You can also read more about this philosophy here.

As a beginning teacher, I can’t say I had enough models of this kind of philosophy, so it took me some time to develop my approach to teaching, but if I examine which books I read in my early education courses that spoke most to me, it’s obvious I was always thinking along these lines: Dewey’s Experience & Education, Du Bois’s The Souls of Black Folk, Trillin’s An Education in Georgia.

Quite possibly anyone who has examined my American literature curriculum is unsurprised by this result. My colleagues at work certainly affirmed it sounded like me. One of the reasons I threw out chronological teaching of American literature is that I wanted to focus on social justice, and all the themes and essential questions I created for that course tied back to ideas about social justice, from starting with Emma Lazarus’s poem “The New Colossus” and reading the voices of Americans to understanding the pervasiveness of the American Dream and who gets cut out of achieving it with The Great Gatsby. If I were teaching American literature this year, you can bet my students would be writing about the NFL controversy around “Taking a Knee” in connection with Thoreau’s “Civil Disobedience” and the writings of MLK and John Lewis.
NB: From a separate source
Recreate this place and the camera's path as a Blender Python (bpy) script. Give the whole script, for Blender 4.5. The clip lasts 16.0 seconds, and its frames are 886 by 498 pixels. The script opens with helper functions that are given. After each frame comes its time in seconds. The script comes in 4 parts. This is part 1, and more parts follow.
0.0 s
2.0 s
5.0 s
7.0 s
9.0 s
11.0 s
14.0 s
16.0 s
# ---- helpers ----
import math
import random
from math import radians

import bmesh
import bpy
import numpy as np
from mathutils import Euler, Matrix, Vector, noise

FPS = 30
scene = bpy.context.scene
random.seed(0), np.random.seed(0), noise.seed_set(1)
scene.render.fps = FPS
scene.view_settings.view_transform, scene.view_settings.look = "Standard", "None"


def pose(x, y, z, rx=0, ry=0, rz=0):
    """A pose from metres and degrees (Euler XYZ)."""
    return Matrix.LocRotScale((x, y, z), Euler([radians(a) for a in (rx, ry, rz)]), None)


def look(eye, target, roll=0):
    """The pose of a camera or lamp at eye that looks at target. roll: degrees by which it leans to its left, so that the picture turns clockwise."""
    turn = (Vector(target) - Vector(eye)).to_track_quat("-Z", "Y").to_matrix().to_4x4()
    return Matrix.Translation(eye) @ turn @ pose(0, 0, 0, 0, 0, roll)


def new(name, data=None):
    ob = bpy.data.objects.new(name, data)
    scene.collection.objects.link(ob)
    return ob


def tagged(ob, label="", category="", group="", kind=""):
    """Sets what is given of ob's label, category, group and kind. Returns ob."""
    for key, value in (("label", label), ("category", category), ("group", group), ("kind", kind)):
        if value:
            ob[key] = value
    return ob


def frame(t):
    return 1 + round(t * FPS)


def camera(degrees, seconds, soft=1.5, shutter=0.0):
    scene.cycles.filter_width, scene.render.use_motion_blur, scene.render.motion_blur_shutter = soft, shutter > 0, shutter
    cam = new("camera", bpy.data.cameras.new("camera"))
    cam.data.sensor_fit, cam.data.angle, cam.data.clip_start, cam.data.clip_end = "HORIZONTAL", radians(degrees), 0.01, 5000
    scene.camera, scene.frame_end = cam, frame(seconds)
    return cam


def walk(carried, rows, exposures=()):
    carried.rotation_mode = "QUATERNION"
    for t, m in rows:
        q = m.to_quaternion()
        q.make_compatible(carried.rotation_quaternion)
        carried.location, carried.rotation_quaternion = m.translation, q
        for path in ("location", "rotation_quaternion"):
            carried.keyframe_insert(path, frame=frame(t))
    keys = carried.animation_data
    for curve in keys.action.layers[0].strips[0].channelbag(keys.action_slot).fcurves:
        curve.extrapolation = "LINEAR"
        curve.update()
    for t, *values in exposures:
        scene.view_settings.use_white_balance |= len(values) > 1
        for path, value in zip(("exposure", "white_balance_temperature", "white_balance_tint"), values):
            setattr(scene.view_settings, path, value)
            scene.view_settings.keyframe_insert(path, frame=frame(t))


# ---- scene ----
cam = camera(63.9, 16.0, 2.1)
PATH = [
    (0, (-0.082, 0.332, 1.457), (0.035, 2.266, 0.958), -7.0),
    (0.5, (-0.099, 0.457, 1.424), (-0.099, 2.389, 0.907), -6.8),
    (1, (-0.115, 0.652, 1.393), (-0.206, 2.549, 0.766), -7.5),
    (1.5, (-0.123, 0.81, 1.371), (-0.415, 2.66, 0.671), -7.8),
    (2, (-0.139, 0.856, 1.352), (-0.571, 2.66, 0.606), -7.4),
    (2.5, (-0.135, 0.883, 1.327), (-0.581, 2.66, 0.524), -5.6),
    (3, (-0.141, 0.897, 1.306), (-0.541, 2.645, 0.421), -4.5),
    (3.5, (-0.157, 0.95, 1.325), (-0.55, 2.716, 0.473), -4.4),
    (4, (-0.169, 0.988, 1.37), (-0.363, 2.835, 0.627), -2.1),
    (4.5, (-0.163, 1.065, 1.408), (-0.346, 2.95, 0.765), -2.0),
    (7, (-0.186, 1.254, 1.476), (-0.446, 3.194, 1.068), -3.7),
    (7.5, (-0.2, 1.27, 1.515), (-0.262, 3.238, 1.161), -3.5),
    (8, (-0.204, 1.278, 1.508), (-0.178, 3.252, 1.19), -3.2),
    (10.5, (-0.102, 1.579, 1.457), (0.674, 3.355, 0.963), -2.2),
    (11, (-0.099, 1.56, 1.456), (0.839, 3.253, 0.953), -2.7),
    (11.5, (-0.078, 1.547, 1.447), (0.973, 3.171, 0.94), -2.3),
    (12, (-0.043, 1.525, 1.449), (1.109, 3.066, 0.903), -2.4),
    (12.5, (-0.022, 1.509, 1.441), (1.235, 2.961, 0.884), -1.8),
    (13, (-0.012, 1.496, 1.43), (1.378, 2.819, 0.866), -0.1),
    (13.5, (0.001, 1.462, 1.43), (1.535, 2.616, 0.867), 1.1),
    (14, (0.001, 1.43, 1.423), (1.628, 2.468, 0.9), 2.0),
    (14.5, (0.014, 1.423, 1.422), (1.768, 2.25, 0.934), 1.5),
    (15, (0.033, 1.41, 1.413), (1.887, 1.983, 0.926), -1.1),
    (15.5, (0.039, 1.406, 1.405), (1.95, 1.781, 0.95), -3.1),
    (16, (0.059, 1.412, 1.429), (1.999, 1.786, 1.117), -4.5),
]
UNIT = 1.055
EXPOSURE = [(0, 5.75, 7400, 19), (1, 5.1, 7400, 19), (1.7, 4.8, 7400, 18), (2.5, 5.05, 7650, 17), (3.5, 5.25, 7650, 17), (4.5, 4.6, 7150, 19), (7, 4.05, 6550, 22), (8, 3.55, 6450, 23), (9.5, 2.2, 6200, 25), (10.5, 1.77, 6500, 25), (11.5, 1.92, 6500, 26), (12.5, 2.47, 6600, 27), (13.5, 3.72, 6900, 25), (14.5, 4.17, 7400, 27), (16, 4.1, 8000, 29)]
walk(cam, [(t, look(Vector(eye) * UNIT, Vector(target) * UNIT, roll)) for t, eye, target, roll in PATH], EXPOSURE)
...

Time to admit something. I haven’t actually read Pedagogy of the Oppressed. Yet. I just ordered it. I feel ready to embrace my identity as a Social Reconstructionist now that I know I am one. Might also be time to dust off my Dewey. No wonder Henry David Thoreau is one of my most important teachers.

Which leads me to a final thought. If these young women were my students, I would have felt I had been a successful teacher.